GUILTY: Ledbury woman Nicola Saxelby who stole almost £300,000 from her employers to satisfy her shopping habits has been jailed. GUILTY: Ledbury woman Nicola Saxelby who stole almost £300,000 from her employers to satisfy her shopping habits has been jailed.

 A WOMAN who stole almost £300,000 from her employers to satisfy a “psychological compulsion” to shop has been jailed.

Nicola Saxelby, who bought thousands of pounds worth of goods she never even took out of the box, worked for the Hawkins family in Withington for 16 years.

From 2005 to 2011, the 49- year-old mother, of Browning Road, Ledbury, pocketed thousands of pounds from the farming family, taking cash and duping them into signing cheques made out to her.

At Hereford Crown Court on Monday, Judge Toby Hooper QC heard how Saxelby spent the money on goods from Joules, Barbour, Marks & Spencer and Principles.

When police searched her home they found “dozens and dozens of boxes” of unopened shopping.

“There were rooms there full of boxes piled high,” said Andrew Wallace, prosecuting.

“There was thousands of pounds worth of goods that had never seen the outside of the box.”

Saxleby was “completely oblivious” to the harm she caused, even as the Hawkins family sold off their dairy farm and herd to stem spiralling debt.

She cashed a total of 314 fradulent cheques between 2005 and 2008.

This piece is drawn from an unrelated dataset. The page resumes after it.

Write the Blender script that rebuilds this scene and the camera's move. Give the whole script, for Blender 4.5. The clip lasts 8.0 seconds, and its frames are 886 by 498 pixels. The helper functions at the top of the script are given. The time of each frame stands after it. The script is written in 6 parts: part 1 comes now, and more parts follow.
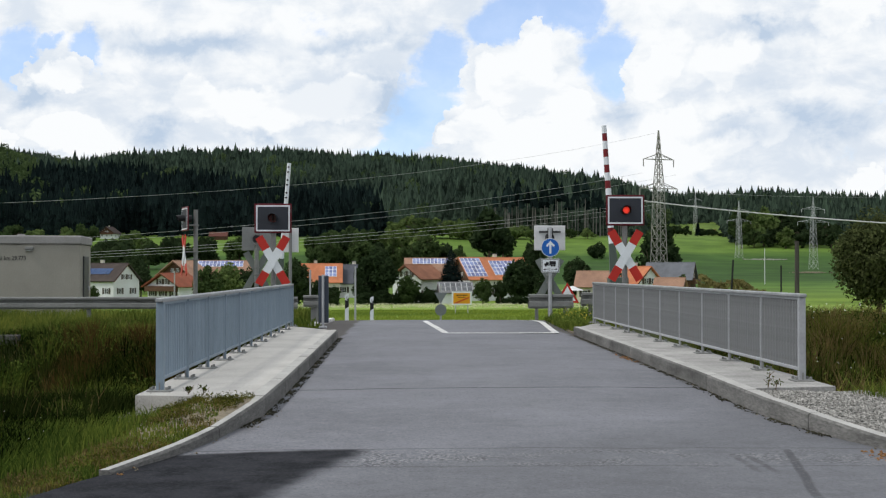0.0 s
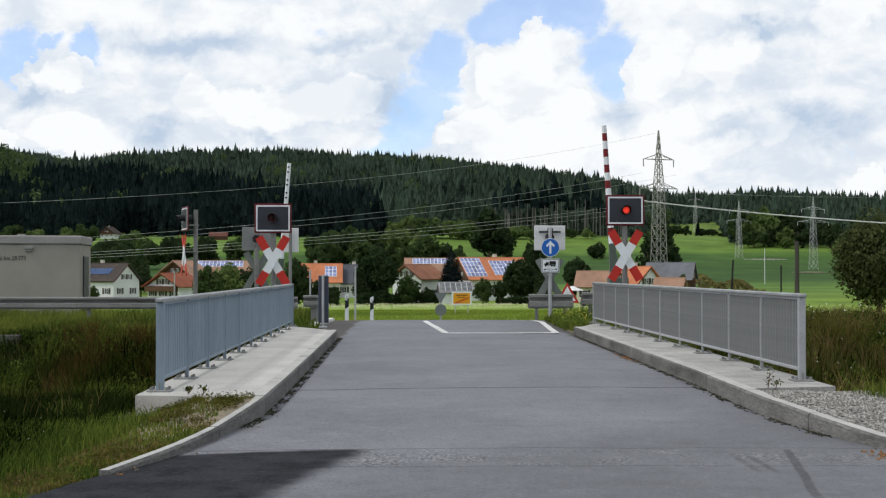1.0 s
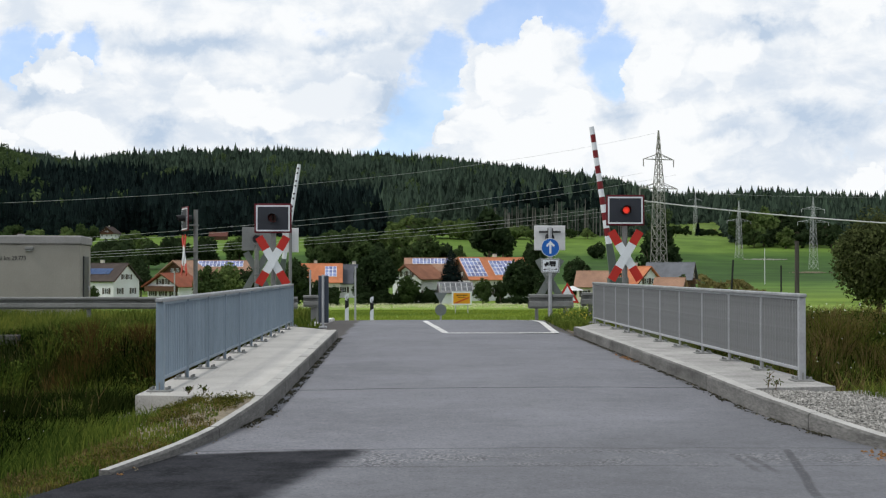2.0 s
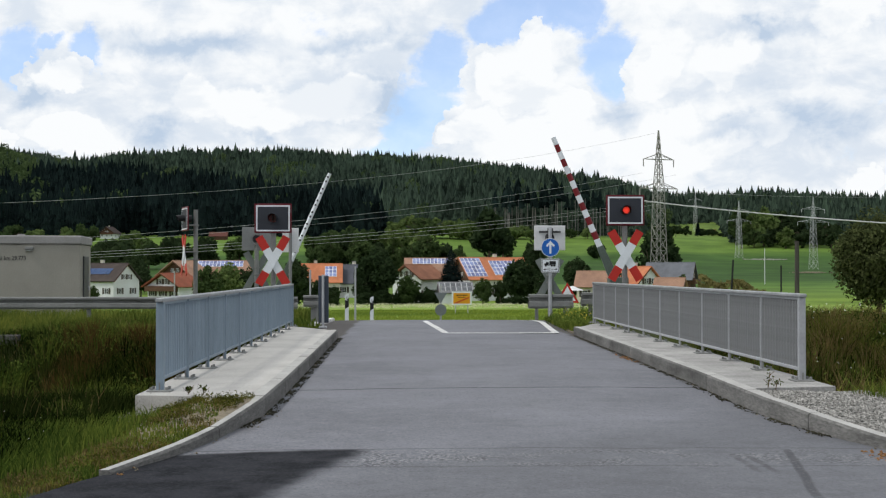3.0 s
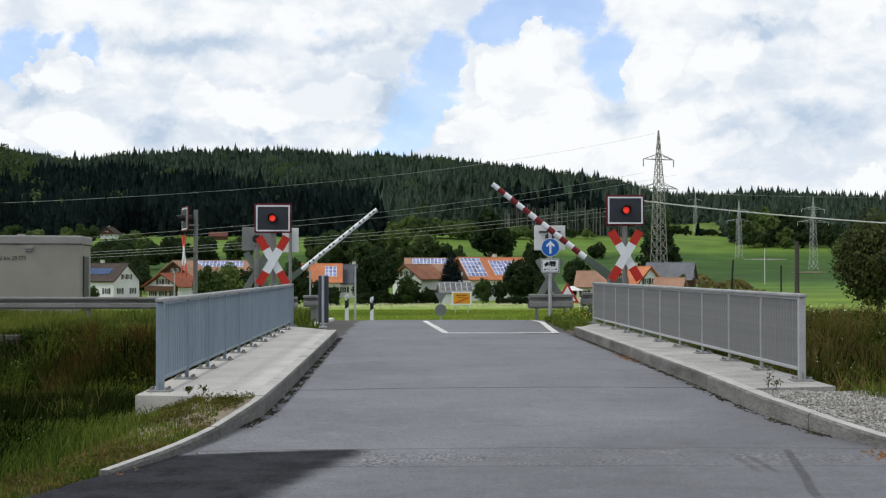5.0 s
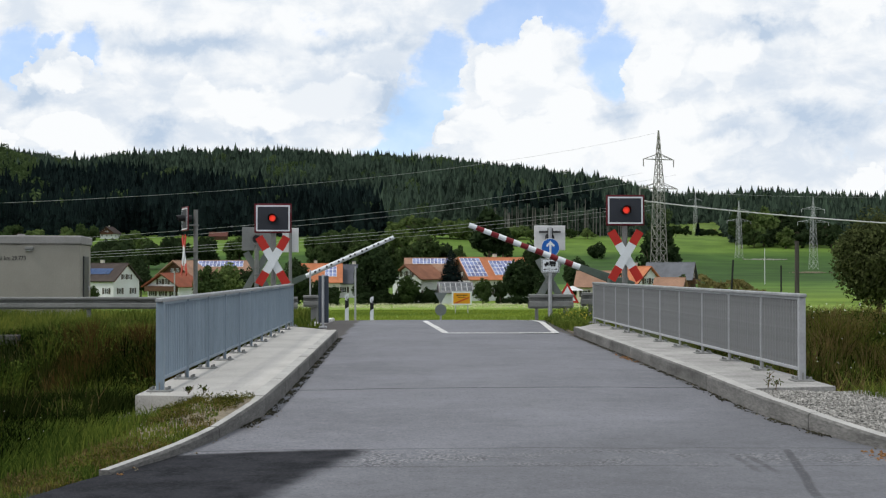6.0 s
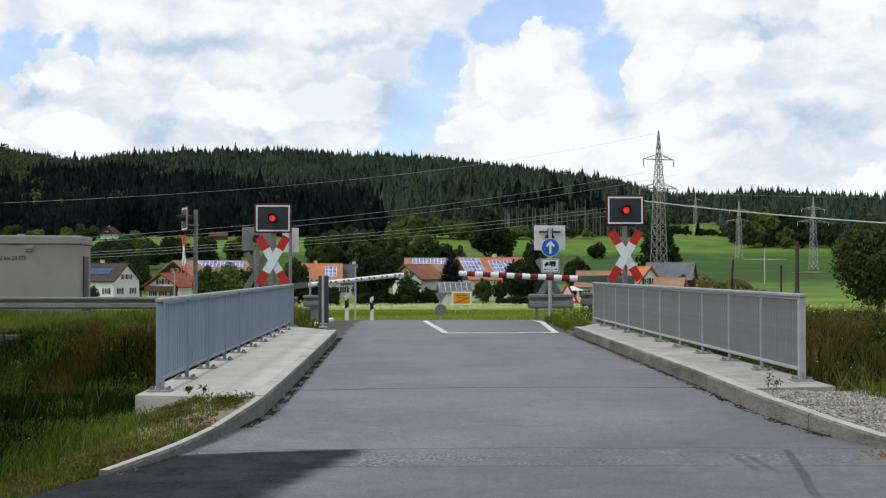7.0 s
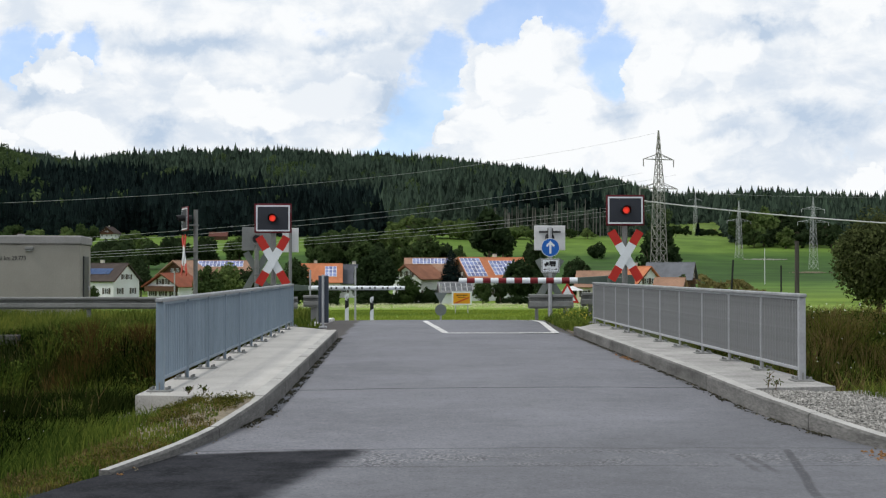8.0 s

“She would simply put these under the noses of the Hawkins and they would sign them not aware they were being bled dry by her,” said Mr Wallace.

“This was endemic. There was a lot of planning.”

Saxleby wrote cheques for odd amounts, such as £13,953.15, to make them appear genuine.

When interviewed she could not explain how £300,000 had gone through her account when she was paid only £14,500 a year.

Andrew Weston, defending, said Saxleby was not stealing to fund a lavish lifestyle, but instead to satisfy a compulsion she had.

“The psychological report goes some way to explain what can only be described as an extraordinary extent of shopping that she engaged in.

“She was buying things she had no intention of using or wearing.

“The motivation was this compulsion to go and shop and that’s really why she was stealing.”

Judge Hooper jailed Saxleby for a total of two years.

She had pleaded guilty to theft, fraud and false accounting on the basis she stole £289,777.